The building owner at 10100 Santa Monica Boulevard ultimately proposed sponsoring the careful dismantling of the 850 square foot office suite and storing it safely until next May. We have begun the process of finding a new location for the office, hopefully where the public can readily visit this unique office environment and be exposed to John Lautner’s genius.

The disassembly and restoration concept was embodied in the Commission’s decision, which now moves on for final adoption by the Los Angeles City Council.

Although we do not foresee any problems with the Council’s adoption of Historic-Cultural status, we encourage your attendance and support.

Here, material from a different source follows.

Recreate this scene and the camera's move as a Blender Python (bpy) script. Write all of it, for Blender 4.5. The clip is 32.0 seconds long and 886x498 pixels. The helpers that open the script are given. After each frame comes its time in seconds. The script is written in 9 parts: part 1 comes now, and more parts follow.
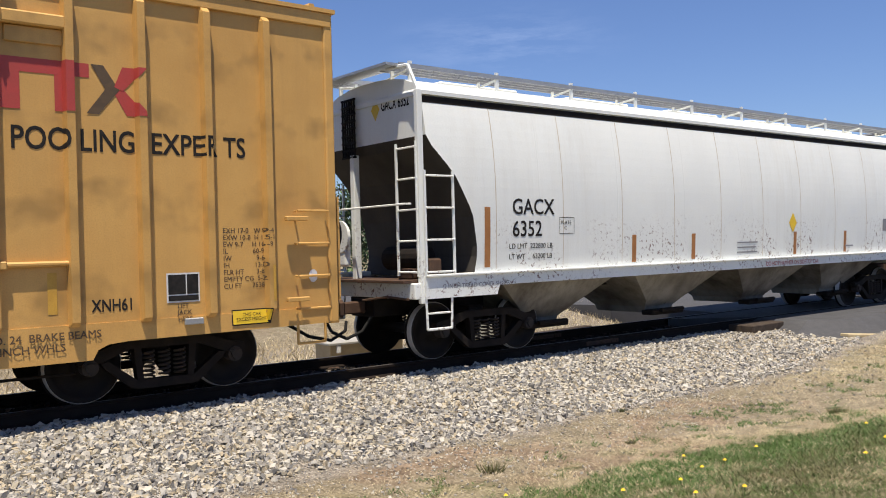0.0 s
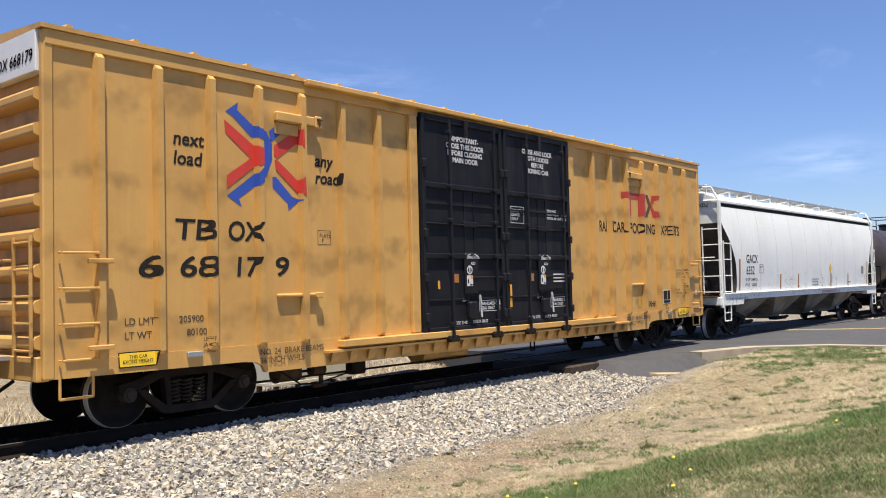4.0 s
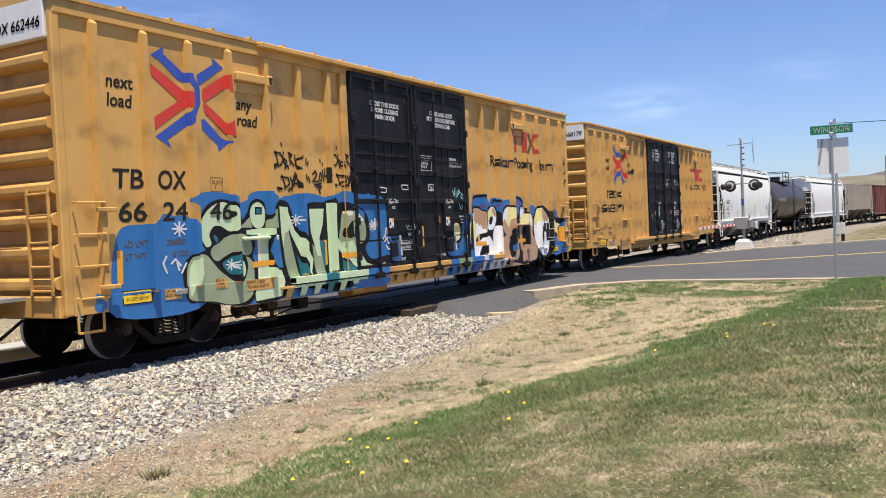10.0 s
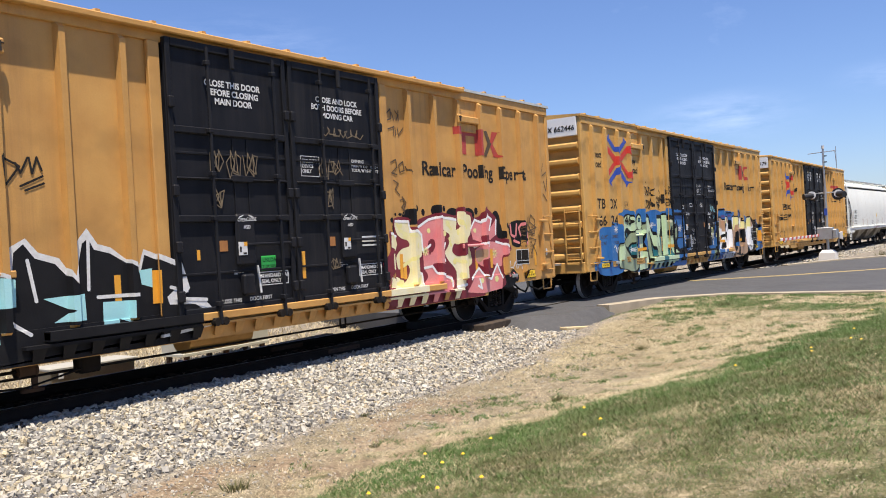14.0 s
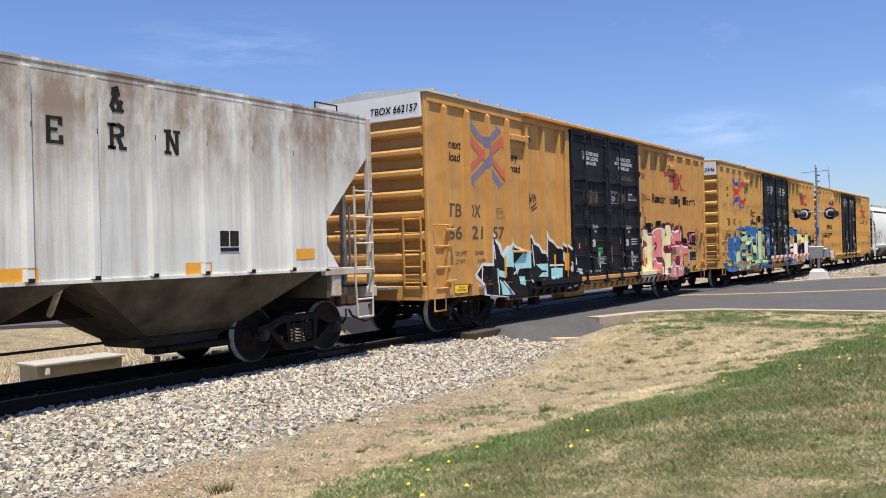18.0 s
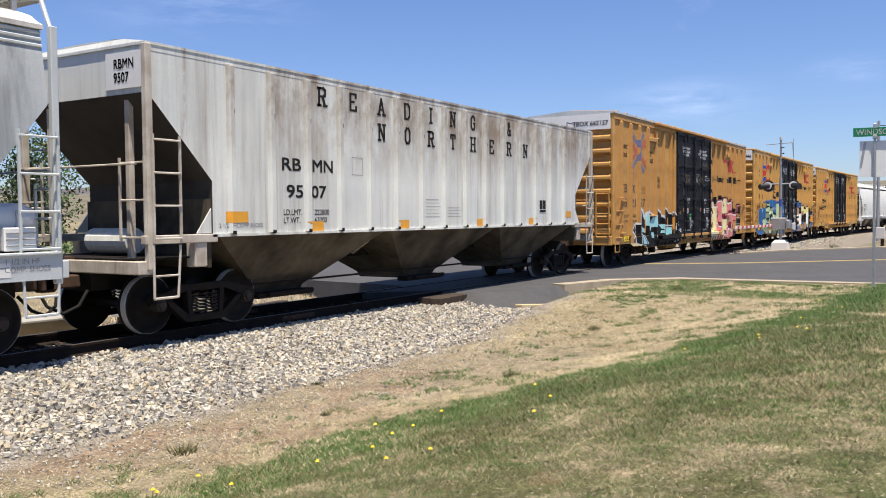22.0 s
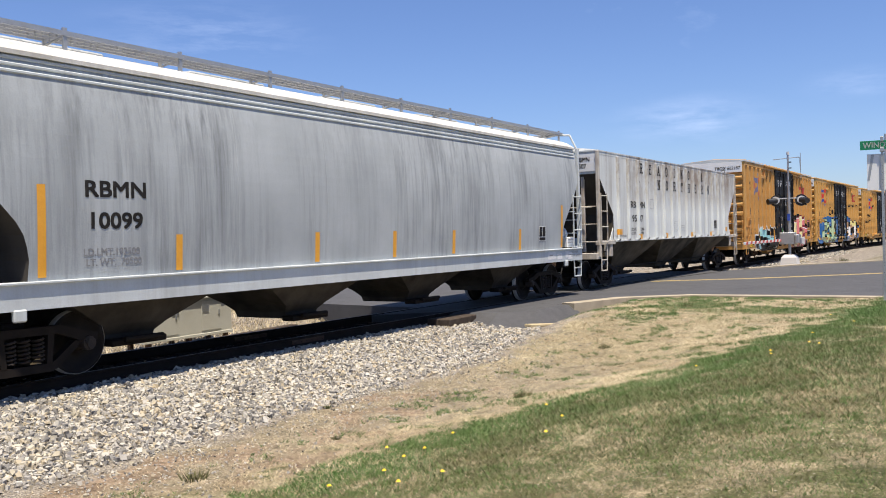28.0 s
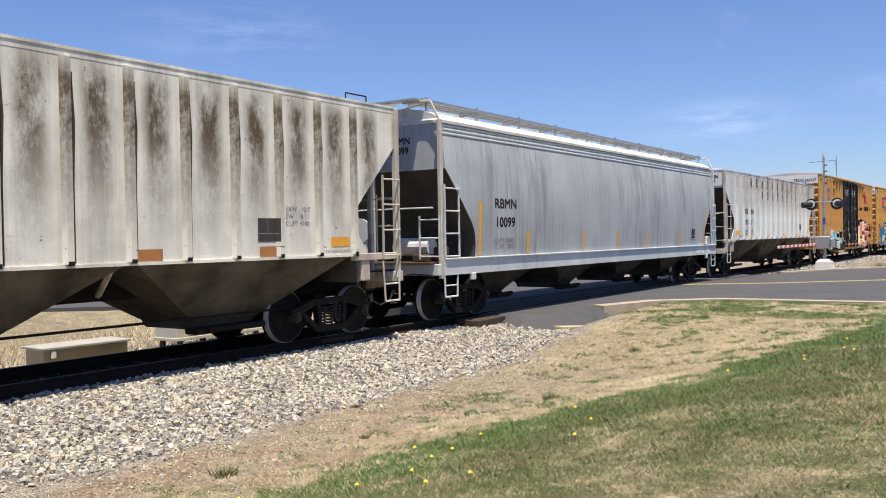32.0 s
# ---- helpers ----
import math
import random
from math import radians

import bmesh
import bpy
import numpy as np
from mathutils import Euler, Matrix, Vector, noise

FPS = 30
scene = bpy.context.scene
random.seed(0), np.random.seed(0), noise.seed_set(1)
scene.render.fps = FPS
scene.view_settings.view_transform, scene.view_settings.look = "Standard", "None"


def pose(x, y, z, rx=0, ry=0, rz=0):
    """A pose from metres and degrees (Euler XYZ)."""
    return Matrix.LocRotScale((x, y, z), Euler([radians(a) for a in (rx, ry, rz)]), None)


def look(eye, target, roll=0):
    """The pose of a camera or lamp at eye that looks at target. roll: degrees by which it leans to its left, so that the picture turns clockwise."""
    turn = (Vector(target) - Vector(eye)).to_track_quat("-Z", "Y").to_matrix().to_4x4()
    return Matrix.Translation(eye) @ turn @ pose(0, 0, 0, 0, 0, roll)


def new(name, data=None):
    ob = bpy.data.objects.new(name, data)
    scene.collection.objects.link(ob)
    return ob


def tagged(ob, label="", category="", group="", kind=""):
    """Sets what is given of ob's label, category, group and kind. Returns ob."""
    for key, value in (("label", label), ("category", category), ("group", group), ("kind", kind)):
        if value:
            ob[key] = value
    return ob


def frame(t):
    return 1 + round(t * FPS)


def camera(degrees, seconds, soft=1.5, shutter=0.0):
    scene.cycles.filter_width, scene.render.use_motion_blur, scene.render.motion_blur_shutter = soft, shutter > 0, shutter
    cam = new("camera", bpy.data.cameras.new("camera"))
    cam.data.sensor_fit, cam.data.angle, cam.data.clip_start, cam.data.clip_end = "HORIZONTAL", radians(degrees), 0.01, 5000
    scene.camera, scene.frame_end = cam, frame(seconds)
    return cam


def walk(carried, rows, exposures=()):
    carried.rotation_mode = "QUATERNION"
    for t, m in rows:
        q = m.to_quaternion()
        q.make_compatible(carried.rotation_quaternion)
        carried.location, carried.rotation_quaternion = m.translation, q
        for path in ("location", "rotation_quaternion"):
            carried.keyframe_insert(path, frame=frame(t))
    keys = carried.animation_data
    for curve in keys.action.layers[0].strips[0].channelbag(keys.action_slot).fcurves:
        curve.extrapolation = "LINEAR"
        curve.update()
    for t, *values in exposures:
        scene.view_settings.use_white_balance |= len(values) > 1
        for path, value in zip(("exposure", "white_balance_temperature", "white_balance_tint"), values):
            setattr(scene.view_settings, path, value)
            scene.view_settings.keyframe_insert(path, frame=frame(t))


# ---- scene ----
# ---------- camera and its turning ----------
EYE = (0.0, -11.83, 1.807)
cam = camera(53.9, 32.0, soft=1.0)
VIEW = [
    (0, -38.52, -0.21, 1.49), (0.5, -43.22, 1.03, 1.37), (1, -46.38, 2.18, 0.96), (1.5, -47.07, 1.31, 1.19),
    (2, -48.31, 1.96, 0.52), (2.5, -50.39, 1.75, 0.54), (4.5, -49.35, 2.70, 1.78), (5, -48.78, 3.07, 1.73),
    (5.5, -48.64, 3.12, 1.63), (6, -48.53, 3.08, 1.49), (6.5, -48.49, 3.02, 1.40), (7, -48.83, 2.94, 1.30),
    (7.5, -51.82, 1.03, 1.75), (8, -55.49, 0.46, 1.55), (8.5, -54.91, -1.06, 1.68), (9, -55.00, -1.73, 1.36),
    (9.5, -56.89, -1.89, 2.43), (10, -60.37, -1.54, 2.58), (10.5, -57.94, -0.90, 2.90), (11, -57.25, -1.00, 2.99),
    (11.5, -57.76, -0.57, 2.36), (12, -57.85, 0.05, 3.31), (12.5, -55.14, 0.02, 3.08), (13, -53.87, -0.74, 2.68),
    (13.5, -54.26, -0.74, 2.75), (14, -55.59, -0.34, 3.23), (14.5, -54.08, -0.03, 3.72), (16.5, -56.53, -0.10, 2.83),
    (17, -54.04, 0.35, 3.49), (17.5, -54.18, 0.37, 2.70), (18, -56.09, 0.11, 1.46), (18.5, -57.45, 0.03, 1.33),
    (19, -57.40, -0.11, 1.42), (19.5, -56.62, -0.43, 1.00), (20, -57.08, -0.70, 1.15), (20.5, -58.18, -2.84, 1.63),
    (21, -58.39, -2.85, 0.64), (21.5, -58.15, -2.47, 0.56), (22, -58.22, -2.20, 0.48), (22.5, -63.53, -1.03, 3.98),
    (23, -64.24, 0.45, 3.74), (23.5, -65.09, 0.99, 2.55), (24, -64.70, 0.22, 1.57), (24.5, -62.32, -0.99, 2.07),
    (25, -60.57, -1.85, 1.94), (25.5, -60.46, -1.95, 1.80), (26, -58.80, -1.40, 1.93), (26.5, -58.22, -1.49, 1.41),
    (28.5, -57.72, -0.46, 1.76), (29, -58.21, 0.08, 1.46), (29.5, -57.39, -0.34, 1.34), (30, -56.65, -0.58, 1.35),
    (30.5, -56.51, -0.34, 1.02), (31, -56.53, -0.38, 0.85), (31.5, -56.45, -0.41, 0.78), (32, -55.74, -0.72, 1.01),
]
walk(cam, [(t, pose(*EYE, 90 + p, r, y)) for t, y, p, r in VIEW], [(t, s, 6850.0, 11.0) for t, s in ((0.0, 0.42), (1.5, 0.60), (5.0, 0.68), (14.5, 0.72), (19.0, 0.64), (32.0, 0.62))])

# ---------- sky and sun ----------
SUN_TO = Vector((-0.18, -0.22, 1.0)).normalized()
world = bpy.data.worlds.new("sky")
scene.world = world
world.use_nodes = True
wn, wl = world.node_tree.nodes, world.node_tree.links
wn.clear()
sky = wn.new("ShaderNodeTexSky")
sky.sky_type, sky.sun_disc = "NISHITA", False
sky.sun_elevation = math.asin(SUN_TO.z)
sky.sun_rotation = math.atan2(SUN_TO.x, SUN_TO.y)
sky.air_density, sky.dust_density, sky.ozone_density = 1.0, 0.4, 4.0
wcoord = wn.new("ShaderNodeTexCoord")
wmap = wn.new("ShaderNodeMapping")
wmap.inputs["Rotation"].default_value = (0.25, 0.1, 0.6)
wmap.inputs["Scale"].default_value = (1.6, 5.0, 9.0)
wnoise = wn.new("ShaderNodeTexNoise")
wnoise.inputs["Scale"].default_value, wnoise.inputs["Detail"].default_value = 1.3, 7.0
wnoise.inputs["Roughness"].default_value = 0.62
wramp = wn.new("ShaderNodeValToRGB")
wramp.color_ramp.elements[0].position, wramp.color_ramp.elements[1].position = 0.62, 0.95
wramp.color_ramp.elements[0].color, wramp.color_ramp.elements[1].color = (0, 0, 0, 1), (0.32, 0.32, 0.32, 1)
wmix = wn.new("ShaderNodeMixRGB")
wmix.inputs[2].default_value = (8.0, 8.6, 9.4, 1)
wback, wout = wn.new("ShaderNodeBackground"), wn.new("ShaderNodeOutputWorld")
wback.inputs["Strength"].default_value = 0.081
wl.new(wcoord.outputs["Generated"], wmap.inputs["Vector"])
wl.new(wmap.outputs[0], wnoise.inputs["Vector"])
wl.new(wnoise.outputs["Fac"], wramp.inputs["Fac"])
wveil = wramp.outputs["Color"]
wfine = wn.new("ShaderNodeTexNoise")
wfine.inputs["Scale"].default_value, wfine.inputs["Detail"].default_value, wfine.inputs["Roughness"].default_value = 4.0, 8.0, 0.65
wlong = wn.new("ShaderNodeMapping")
wlong.inputs["Scale"].default_value = (2.0, 2.0, 11.0)
wlong.inputs["Rotation"].default_value = (0.0, 0.35, 0.0)
wl.new(wcoord.outputs["Generated"], wlong.inputs["Vector"])
wl.new(wlong.outputs[0], wfine.inputs["Vector"])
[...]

It will be an exciting moment at Wednesday’s meeting when the Council votes on the motion to include the Goldstein office on the City’s Historic-Cultural Monuments list. With the Goldstein Office a Los Angeles Historic-Cultural Monument, additional clout accrues to our project of finding a new home for it.

Here are the times and locations for the final hearings next week:

1. Hearing at PLUM (Planning Land Use Management committee.)
December 13th, Tuesday 1:00pm
Room 350, City Hall, 200 N. Spring Street, Los Angeles.

2. Hearing at Los Angeles City Council
December 14th,
Wednesday 10:00am
Room 340, City Hall, 200 N. Spring Street, Los Angeles.

The Foundation would like to take this opportunity to thank all involved in the effort to preserve the Goldstein Office. We direct special thanks to James Goldstein who commissioned and built this great architectural work which has now been saved from being destroyed.

We look forward to seeing some of you at the upcoming hearings.

Thank you for your past and future support.

Best regards,

Christopher Carr
Vice President

PRESS RELEASE

Date: September 8, 2005
For Release: Immediately
Contact: Christopher Carr (323) 668-2225

City of Los Angeles Cultural-Heritage Commission takes Architect John Lautner’s Goldstein Office in Century City under consideration for City Cultural-Heritage Monument status at Wednesday, September 7, 2005 Hearing.

The 850 square foot office space John Lautner designed for James Goldstein on the 20th Floor of the 10100 Santa Monica Blvd. building is the only remaining pristine commercial work designed by Lautner. The Commission will tour the site and make a final decision regarding monument status in October.

Goldstein’s lease expires at the end of September, and the law firm of Loeb & Loeb plans to gut the entire floor in preparing to add the floor to their existing three floors within the building. The challenge is for Loeb & Loeb and the building owner to incorporate the culturally significant space as a conference room on that floor.

It is essential to preserve the work of one of America’s great architects, an apprentice of Frank Lloyd Wright, who, using Wright’s principals of organic architecture, established his own powerful expressive architecture integrating nature, space, according to Duncan Nicholson, spokesperson for The John Lautner Foundation.

Author Michael Webb, after visiting the office, said, “I know and love the best of Lautner’s architecture and this is a signature work in impeccable condition. The rectangular box is completely transformed by a folded roof plane of wood, and folded wall planes of brushed copper, glass and black slate. It’s a unique habitable sculpture.”

The John Lautner Foundation, in filing the application for city Cultural-Heritage Monument status, will continue to try to educate the new tenant and building owners of the importance of keeping intact this work of John Lautner’s, a masterpiece of the 20th Century, rather then destroying it.